Camera H2O_passaggi a grado zero

Lʼacqua è invisibile. Malgrado sia materia vitale e indispensabile ce ne serviamo con indifferenza e, ingannati dai contenitori, non riusciamo più a vederla.
Quali sono le forme dellʼacqua? Quali le sue dimensioni? La sua struttura? I suoi odori? La sua economia?
Una Camera-spazio si trasforma in una camera-visione, uno spazio del vedere e del sentire, che, attraverso il movimento e la sosta, scopre le metamorfosi e i passaggi di stato della materia. Tre installazioni invitano ad immergersi negli stati di consistenza dellʼacqua esplorandone le diverse configurazioni.

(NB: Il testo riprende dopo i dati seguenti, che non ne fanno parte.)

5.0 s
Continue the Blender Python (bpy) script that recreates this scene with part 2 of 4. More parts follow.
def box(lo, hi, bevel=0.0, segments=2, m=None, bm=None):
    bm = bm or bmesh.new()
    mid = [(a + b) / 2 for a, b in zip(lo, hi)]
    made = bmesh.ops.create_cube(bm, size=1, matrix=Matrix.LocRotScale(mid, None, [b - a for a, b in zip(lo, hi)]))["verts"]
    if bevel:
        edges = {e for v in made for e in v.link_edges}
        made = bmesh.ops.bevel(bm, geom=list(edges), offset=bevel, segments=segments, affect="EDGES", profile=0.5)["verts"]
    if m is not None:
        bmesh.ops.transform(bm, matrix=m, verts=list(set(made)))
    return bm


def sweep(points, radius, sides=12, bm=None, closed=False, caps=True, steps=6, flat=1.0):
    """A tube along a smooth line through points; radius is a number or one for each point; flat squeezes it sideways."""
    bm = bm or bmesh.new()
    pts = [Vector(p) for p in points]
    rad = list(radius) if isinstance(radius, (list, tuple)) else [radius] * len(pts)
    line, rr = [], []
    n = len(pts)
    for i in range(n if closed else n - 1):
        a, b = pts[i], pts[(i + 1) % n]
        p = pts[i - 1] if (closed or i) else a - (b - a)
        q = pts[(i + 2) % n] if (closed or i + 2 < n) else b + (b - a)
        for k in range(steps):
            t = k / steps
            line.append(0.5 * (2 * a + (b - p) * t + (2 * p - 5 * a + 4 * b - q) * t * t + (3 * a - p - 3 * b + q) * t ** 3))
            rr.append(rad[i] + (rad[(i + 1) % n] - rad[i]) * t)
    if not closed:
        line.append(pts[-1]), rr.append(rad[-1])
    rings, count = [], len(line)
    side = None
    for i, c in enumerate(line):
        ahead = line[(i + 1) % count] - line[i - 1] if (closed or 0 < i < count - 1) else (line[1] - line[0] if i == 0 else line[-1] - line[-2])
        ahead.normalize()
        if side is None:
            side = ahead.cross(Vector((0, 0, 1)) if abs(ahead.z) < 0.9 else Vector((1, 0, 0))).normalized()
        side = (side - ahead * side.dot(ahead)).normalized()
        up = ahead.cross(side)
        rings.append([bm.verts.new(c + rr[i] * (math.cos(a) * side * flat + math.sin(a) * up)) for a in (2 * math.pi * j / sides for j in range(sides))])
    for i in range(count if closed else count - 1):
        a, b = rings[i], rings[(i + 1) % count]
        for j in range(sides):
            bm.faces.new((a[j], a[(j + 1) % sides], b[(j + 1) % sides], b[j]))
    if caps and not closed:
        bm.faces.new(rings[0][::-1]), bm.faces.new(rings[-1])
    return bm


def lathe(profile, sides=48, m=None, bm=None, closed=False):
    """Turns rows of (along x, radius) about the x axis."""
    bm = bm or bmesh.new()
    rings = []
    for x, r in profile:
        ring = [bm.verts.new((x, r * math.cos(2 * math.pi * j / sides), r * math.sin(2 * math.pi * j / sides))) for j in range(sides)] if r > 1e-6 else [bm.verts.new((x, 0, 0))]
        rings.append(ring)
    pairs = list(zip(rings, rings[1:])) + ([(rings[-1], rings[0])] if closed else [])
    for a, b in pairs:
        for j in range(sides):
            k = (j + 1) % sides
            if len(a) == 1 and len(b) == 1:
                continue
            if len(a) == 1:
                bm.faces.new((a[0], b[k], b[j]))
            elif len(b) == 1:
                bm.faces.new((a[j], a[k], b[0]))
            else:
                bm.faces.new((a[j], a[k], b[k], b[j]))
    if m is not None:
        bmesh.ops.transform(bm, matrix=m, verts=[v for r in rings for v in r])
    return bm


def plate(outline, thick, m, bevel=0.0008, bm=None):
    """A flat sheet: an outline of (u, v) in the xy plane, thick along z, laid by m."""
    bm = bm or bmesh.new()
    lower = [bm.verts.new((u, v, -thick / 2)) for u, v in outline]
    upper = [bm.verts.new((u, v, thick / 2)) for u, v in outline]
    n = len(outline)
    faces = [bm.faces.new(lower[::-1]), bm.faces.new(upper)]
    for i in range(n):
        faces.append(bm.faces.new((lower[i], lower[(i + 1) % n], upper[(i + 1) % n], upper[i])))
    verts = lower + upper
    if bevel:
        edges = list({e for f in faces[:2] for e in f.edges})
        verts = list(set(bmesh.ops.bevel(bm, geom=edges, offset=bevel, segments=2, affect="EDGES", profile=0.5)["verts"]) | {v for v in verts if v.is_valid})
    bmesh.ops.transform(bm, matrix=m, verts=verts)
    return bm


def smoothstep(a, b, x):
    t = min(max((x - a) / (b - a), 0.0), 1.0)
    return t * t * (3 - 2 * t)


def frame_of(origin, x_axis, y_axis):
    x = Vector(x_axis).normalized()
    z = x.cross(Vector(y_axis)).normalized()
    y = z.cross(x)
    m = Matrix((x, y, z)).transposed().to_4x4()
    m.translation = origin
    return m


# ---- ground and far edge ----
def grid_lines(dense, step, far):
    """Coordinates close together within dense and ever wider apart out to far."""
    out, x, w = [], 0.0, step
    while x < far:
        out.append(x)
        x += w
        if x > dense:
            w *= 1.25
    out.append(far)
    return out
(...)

Gli attraversamenti innescano impercettibili battaglie tra corpi e materie, percezioni e idee, luoghi comuni e spaesamenti.
Le forme dellʼacqua, una volta rivelate, forzano e modificano le dimensioni dello spazio sollevando sulla pelle emozioni ancestrali e nascoste.
Lo spazio cangiante della Camera dilata e moltiplica le visioni del corpo.
Le installazioni dispiegano un vuoto enigmatico che fa presagire, in un futuro prossimo, lʼaccendersi di laceranti e drammatiche guerre per lʼacqua.